» Data shown:
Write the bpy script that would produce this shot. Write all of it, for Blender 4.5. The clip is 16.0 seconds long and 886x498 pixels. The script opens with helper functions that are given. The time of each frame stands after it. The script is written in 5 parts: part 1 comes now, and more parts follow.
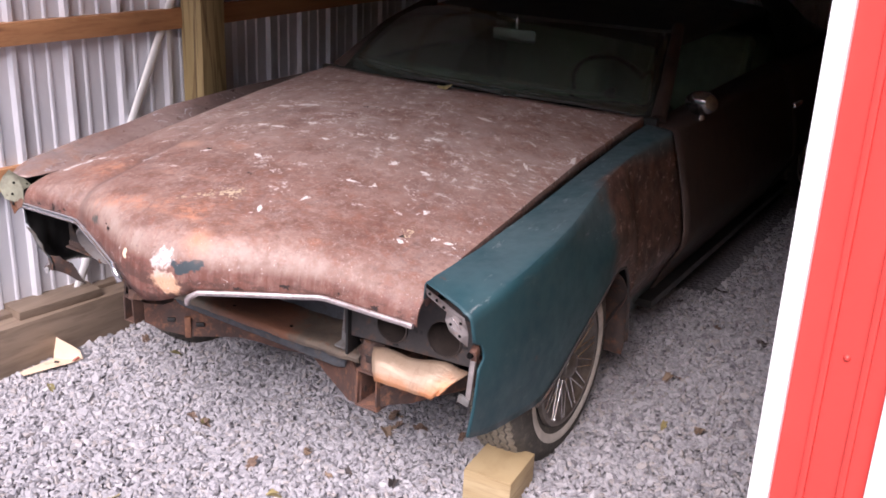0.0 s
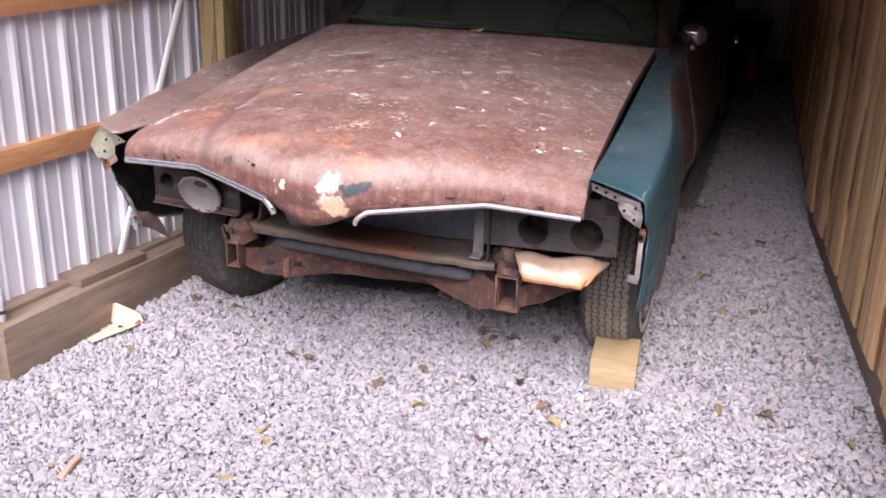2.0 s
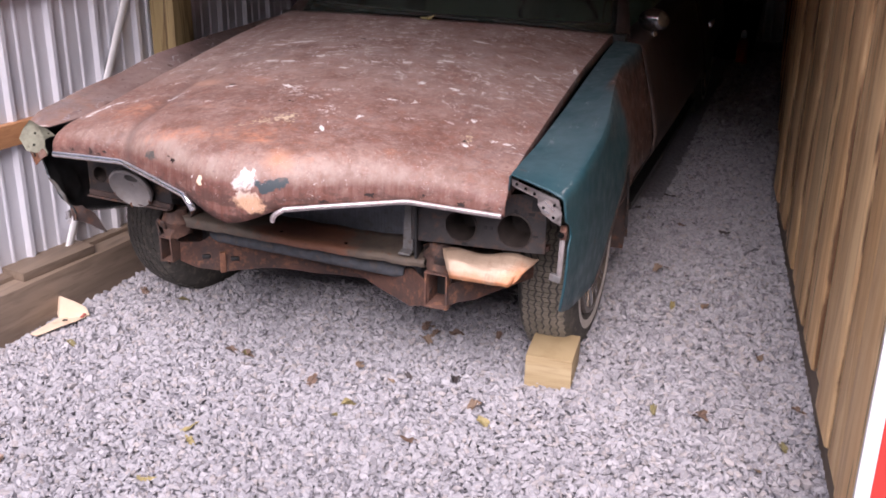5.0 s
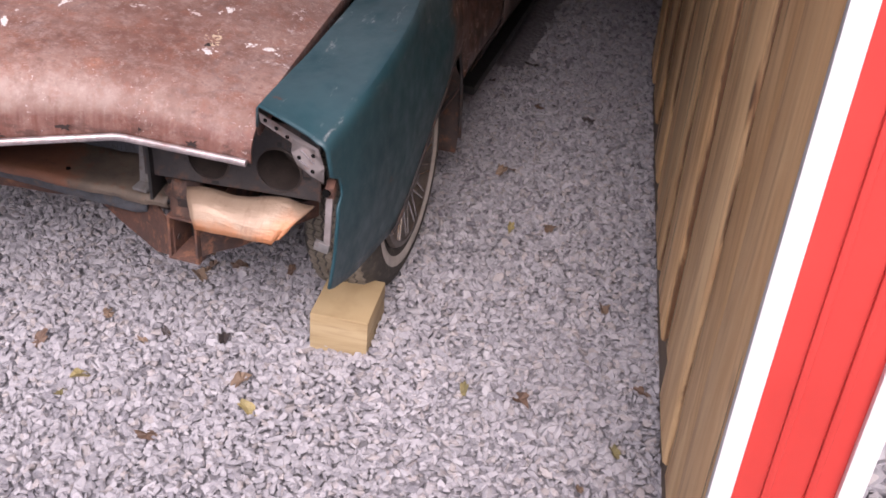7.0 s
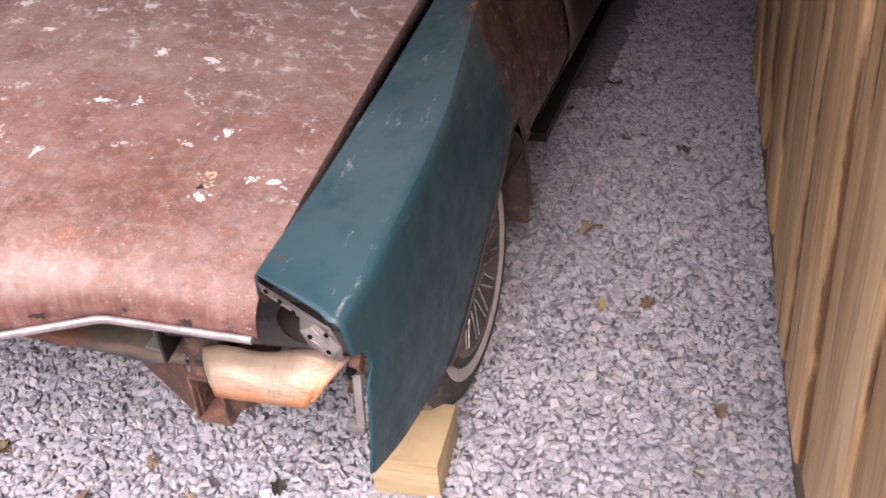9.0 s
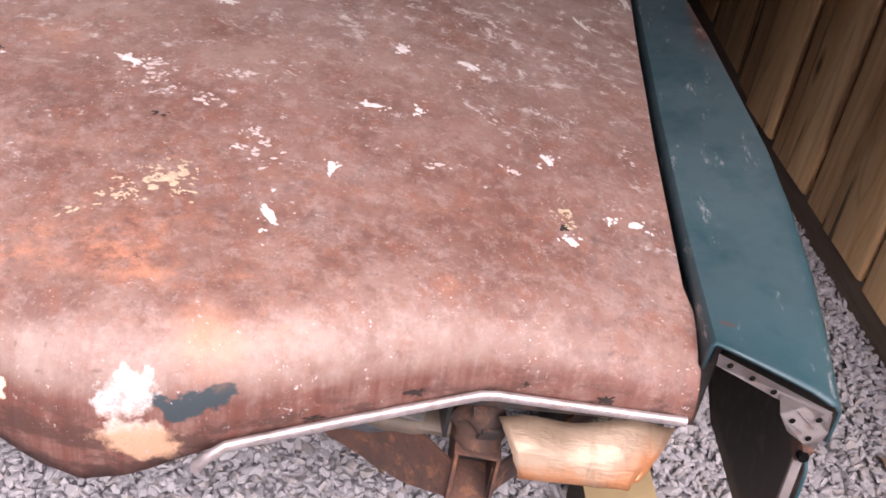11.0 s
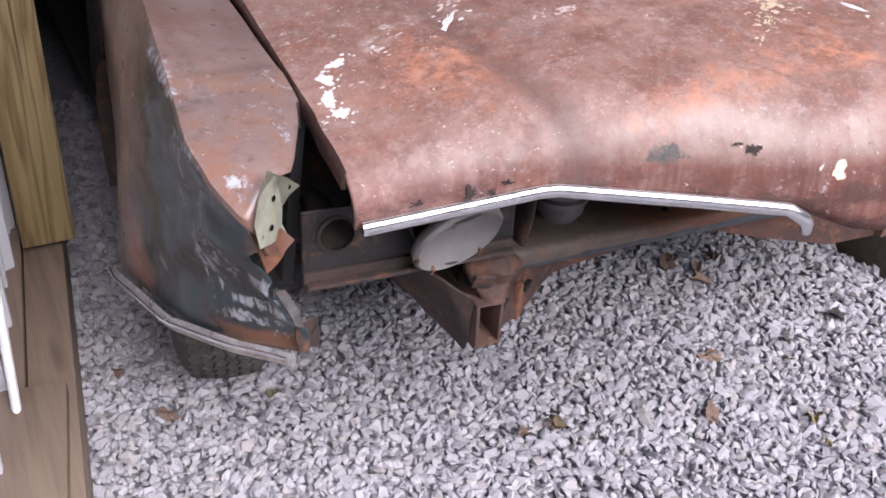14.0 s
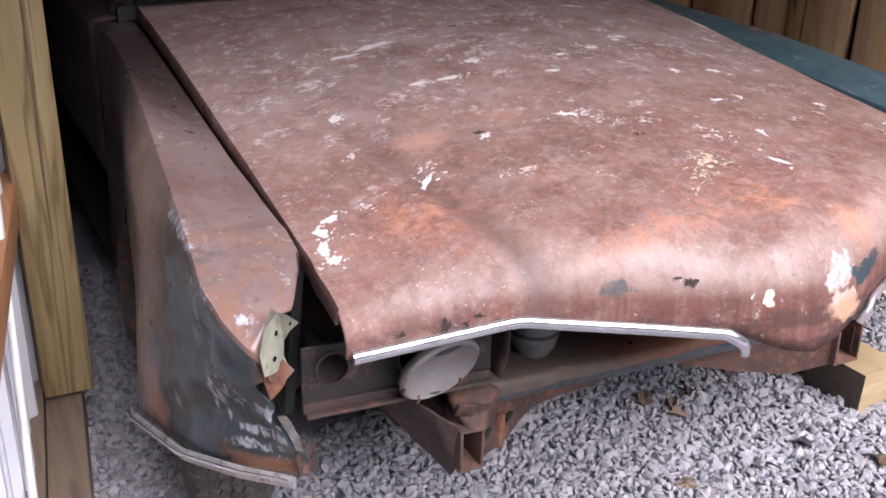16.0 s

» Goal:
All of the material above needs to be restated exactly, with no pictures.

» Answer to this task:
Write the bpy script that would produce this shot. Write all of it, for Blender 4.5. The clip is 16.0 seconds long and 886x498 pixels. The script opens with helper functions that are given. The time of each frame stands after it. The script is written in 5 parts: part 1 comes now, and more parts follow.
0.0 s
2.0 s
5.0 s
7.0 s
9.0 s
11.0 s
14.0 s
16.0 s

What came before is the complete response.